Another way to think of it, let L' and W' be the new lengths after reduction.
L' = L - 5
W' = W - 2

The new perimeter is given by

2L'+2W' = 18

2(L-5)+2(W-2)=18

However, the equation L = W+4 still holds, since that was before the reduction in dimensions.

Using these two equations  you can solve for L and W.

[kyzoo]

kenhung I answered this question in your other thread. And I don't think you need simultaneous equations at all.

[kenhung123]

The length of a rectanle is 4cm more than the width. If the length were to be decreased by 5cm and the width decreased by 2cm, the perimeter would be 18cm. Calculate the dimensions of the rectangle.

l=w+4
l-5=w+4-2

l-5=w+2
2(l-5)+2(w+2)=18

l=19/2cm and w=5/2cm is this correct?

What is mathematically wrong in my equations? Why can't I carry on the information provided previously to construct my equation 2?

[Cataclysmic]

Look at your 1st equation.
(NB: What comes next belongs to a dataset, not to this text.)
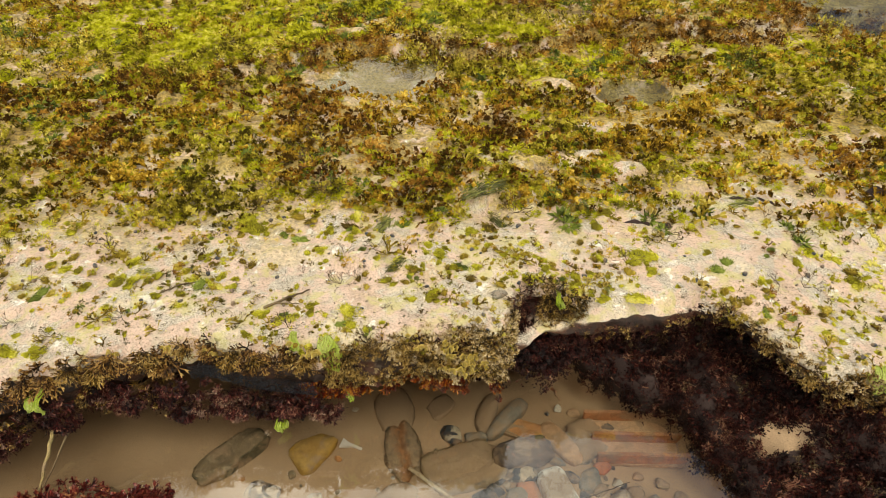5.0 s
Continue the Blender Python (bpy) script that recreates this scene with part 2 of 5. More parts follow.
def sand_shader():
    m, n, l, b = shader("wet_brown_sand", 0.7, 0.3)
    p = place(n)
    a = texnoise(n, l, p, 5, 4)
    g = texnoise(n, l, p, 420, 3, 0.75)
    s = texnoise(n, l, p, 190, 2, 0.5)
    col = ramp(n, l, a, [(0.3, (0.34, 0.228, 0.136)), (0.7, (0.46, 0.325, 0.208))])
    col = mix(n, l, 0.42, col, ramp(n, l, g, [(0.32, 0.4), (0.5, 1.0), (0.68, 1.45)]), "MULTIPLY")
    col = mix(n, l, ramp(n, l, s, [(0.70, 0.0), (0.74, 0.7)]), col, (0.05, 0.035, 0.03))
    at = n.new("ShaderNodeAttribute")
    at.attribute_name = "crust"
    edge = calc(n, l, "ADD", at.outputs["Fac"], calc(n, l, "MULTIPLY", calc(n, l, "SUBTRACT", texnoise(n, l, p, 60, 5, 0.7), 0.5), 1.6))
    col = mix(n, l, ramp(n, l, edge, [(0.42, 0.0), (0.58, 1.0)]), col, mix(n, l, 1.0, (0.035, 0.02, 0.018), ramp(n, l, g, [(0.3, 0.4), (0.7, 1.6)]), "MULTIPLY"))
    l.new(col, b.inputs["Base Color"])
    relief(n, l, b, calc(n, l, "ADD", a, calc(n, l, "MULTIPLY", g, 0.06)), 0.35, 0.012)
    return m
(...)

Say L = 10, then W = 6.
Your 2nd equation would say 5 = 8.
They've taken 5 from the length and 2 from the width.

Your EQ 1: L = W+4
Your EQ 2: l-5 = w+4 - 2
In equation 1, LHS = RHS, so if you minus 5 from the LHS, you need to -5 from the RHS for them to equal one another.

[kenhung123]

It says the length is 4cm more than width so L=W+4, the width requires 4cm more to be same as length?

[Ilovemathsmeth]

I think so based on only that info.